Como fingiendo que el poder es él cuando el problema real es que el único poder independiente que existe es el de obstrucción y lo tiene Cristina Kirchner. El poder, en definitiva, ni se distribuye ni se traspasa. Eso en condiciones normales. Pero el barroco kirchnerista implica un cambio de escenario.
El espejo de la corrupción en el que se vio reflejada este lunes la vicepresidenta puede sumar componentes nuevos en la lógica del poder en este ingreso a la era del barroco kirchnerista. Ayer, desde las mismas oficinas del Senado de la Nación desde donde escuchó, vía Zoom, la lectura del alegato en su contra en la causa Vialidad, Cristina Kirchner recibió a Massa. Y hubo tuit aunque no desde su cuenta personal sino desde la cuenta del Senado. “La presidenta del Senado Cristina Fernández de Kirchner recibió hoy al presidente de la Cámara de Diputados Sergio Massa, quien asumirá el miércoles como ministro de Economía, Producción y Agricultura de la Nación”. No se trata de una sutileza. La política saturada de sentido se vuelve oscura: alejada de la racionalidad de los actos, cada gesto implica una expresión de poder.
El exdirector ejecutivo ante el FMI Héctor Torres lo señalaba ayer. Cuando el miércoles asuma Massa, hay que atender a tres señales: quién se queda con la secretaría de Energía, quién con el Banco Central y si Cristina Kirchner asiste a la asunción del nuevo ministro. Los tres son indicadores de si lo de Massa será ejercicio del poder por delegación o se parecerá más a la toma del poder.
La corrupción kirchnerista que vuelve a ocupar la mesa de la opinión pública y los temores de la vicepresidenta pueden jugar a favor de Massa: Cristina Kirchner corre riesgos judiciales concretos y más que nunca necesita aliados. Por ejemplo, que un socio político le asegure chances electorales para 2023. Si Massa es capaz de domar la economía y con eso, crear un futuro político posible para el kirchnerismo en declive, para Cristina sí será superministro.

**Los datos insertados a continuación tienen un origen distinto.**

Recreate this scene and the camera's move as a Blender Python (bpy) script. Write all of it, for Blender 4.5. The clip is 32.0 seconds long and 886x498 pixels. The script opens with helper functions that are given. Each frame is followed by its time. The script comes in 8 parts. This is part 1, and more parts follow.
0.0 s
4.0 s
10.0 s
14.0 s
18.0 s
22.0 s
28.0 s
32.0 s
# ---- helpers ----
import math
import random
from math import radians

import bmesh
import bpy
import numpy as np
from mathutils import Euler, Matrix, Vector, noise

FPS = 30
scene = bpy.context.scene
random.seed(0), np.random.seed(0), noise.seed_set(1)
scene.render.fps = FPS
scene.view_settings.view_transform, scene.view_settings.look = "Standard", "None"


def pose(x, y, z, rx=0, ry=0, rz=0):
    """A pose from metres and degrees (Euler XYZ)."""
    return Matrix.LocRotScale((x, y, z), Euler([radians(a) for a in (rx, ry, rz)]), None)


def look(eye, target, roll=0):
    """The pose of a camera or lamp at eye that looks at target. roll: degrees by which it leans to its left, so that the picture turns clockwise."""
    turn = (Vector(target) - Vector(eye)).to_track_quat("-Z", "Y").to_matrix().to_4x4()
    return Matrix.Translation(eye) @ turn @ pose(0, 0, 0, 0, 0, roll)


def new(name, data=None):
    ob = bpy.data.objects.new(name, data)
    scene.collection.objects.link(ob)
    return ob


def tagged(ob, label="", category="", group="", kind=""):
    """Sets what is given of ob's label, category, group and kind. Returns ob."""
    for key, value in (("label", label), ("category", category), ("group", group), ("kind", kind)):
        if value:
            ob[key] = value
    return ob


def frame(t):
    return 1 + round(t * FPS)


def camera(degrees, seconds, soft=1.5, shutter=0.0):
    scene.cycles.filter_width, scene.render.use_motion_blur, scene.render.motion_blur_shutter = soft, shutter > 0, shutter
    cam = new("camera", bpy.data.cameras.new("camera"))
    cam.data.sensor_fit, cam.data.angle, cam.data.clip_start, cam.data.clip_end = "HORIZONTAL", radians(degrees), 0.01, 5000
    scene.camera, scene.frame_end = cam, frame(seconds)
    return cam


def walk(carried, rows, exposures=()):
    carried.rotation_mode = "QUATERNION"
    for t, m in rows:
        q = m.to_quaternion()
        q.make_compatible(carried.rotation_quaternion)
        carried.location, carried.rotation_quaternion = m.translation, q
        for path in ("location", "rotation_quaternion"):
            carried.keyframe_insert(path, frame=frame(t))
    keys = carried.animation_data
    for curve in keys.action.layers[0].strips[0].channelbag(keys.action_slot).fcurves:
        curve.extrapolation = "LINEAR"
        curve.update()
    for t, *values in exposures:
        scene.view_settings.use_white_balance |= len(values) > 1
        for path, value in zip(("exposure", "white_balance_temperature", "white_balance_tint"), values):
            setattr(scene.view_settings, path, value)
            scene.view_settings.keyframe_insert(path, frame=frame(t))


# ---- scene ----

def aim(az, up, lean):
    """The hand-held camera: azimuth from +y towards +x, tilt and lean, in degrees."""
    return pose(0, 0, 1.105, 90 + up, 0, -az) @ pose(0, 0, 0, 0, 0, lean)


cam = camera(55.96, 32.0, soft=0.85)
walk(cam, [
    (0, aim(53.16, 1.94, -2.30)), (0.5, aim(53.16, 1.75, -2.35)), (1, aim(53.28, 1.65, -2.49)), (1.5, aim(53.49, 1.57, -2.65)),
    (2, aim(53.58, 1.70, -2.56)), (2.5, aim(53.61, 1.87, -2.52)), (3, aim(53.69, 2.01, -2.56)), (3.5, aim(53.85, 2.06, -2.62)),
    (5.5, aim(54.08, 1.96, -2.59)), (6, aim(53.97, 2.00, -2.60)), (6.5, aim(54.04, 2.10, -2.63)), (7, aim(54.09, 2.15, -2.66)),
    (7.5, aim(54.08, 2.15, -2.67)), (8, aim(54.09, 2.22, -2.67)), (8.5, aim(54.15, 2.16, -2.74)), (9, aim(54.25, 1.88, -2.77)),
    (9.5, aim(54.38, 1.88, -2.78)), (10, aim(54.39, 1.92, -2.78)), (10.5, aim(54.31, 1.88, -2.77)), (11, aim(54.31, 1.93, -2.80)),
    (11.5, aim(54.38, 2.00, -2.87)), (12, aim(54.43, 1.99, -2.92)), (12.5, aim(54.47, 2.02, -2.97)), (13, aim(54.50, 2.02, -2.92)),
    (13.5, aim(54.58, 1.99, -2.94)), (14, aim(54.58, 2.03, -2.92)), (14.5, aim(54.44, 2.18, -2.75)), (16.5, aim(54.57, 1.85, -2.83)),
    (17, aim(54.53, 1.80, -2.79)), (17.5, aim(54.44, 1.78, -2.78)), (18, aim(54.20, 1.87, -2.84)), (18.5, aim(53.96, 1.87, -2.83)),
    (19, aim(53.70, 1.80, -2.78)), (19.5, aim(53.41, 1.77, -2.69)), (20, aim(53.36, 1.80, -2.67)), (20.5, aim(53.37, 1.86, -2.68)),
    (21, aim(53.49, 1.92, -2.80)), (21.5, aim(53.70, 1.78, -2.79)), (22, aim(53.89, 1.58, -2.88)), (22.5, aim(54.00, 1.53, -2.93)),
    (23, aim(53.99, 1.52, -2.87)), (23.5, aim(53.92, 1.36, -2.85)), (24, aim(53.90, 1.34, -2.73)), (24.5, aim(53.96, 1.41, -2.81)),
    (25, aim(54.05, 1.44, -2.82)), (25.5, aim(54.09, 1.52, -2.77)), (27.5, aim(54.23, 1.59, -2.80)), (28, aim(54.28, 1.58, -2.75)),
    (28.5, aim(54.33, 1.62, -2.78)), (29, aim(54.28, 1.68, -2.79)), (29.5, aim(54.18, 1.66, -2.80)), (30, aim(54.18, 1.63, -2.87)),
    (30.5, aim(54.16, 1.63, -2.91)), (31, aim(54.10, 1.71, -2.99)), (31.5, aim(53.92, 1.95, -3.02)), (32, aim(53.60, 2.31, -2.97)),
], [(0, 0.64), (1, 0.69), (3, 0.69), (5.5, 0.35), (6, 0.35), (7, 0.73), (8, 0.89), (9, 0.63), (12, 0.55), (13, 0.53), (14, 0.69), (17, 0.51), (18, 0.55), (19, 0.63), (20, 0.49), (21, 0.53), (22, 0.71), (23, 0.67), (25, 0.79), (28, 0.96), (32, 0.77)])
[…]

El presente está lleno de paradojas. La lógica de Estado presente que el kirchnerismo alentó acaba de dar el arquetipo de sus efectos colaterales en “la Planera” que recorre los medios y personifica todos los estigmas que caen sobre las organizaciones sociales que, paradójicamente, Cristina Kirchner contribuyó a construir en su decisión de terminar con la “intermediación” de los planes.
En este barroco kirchnerista no queda lugar ni para la pretensión de feminismo. Una mujer ministra, la única excluida, y todos hombres los nombrados hasta el momento en los cargos principales. No hay ni espacio para el reclamo testimonial de feminismo y paridad. Cuando las papas del poder queman, no hay lugar para el lujo de lo políticamente correcto. El poder se traga a la superioridad moral en medio del tsunami del barroco kirchnerista. La interpretación que ve en Malena Massa y el espacio que da a mujeres políticas es otro exceso interpretativo propio de tiempos que se agotan.
El kirchnerismo se está encontrando, de alguna forma, con el mismo fin de ciclo con el que se topó el menemismo. Aquel dio fenómenos como el de Moisés Ikonikoff, funcionario del menemismo, que a fines de los ‘90s se subió a un escenario en el teatro Astros para hacer de capocómico. La semana pasada, la televisión transmitió en vivo el recital del exministro Matías Kulfas, en el centro Torquato Tasso, cuando arreciaban los cambios en el gobierno. Horacio Verbitsky señaló en su programa de radio que Gustavo Santaolalla pasa sus días en la Quinta de Olivos produciendo los temas que el presidente compone. Es la hora del ocaso por exageración y autopropulsión desembozada de la máquina kirchnerista de producir intangibles y narrativas que dio sentido a la Argentina que se empezó a delinear con la llegada del kirchnerismo al poder.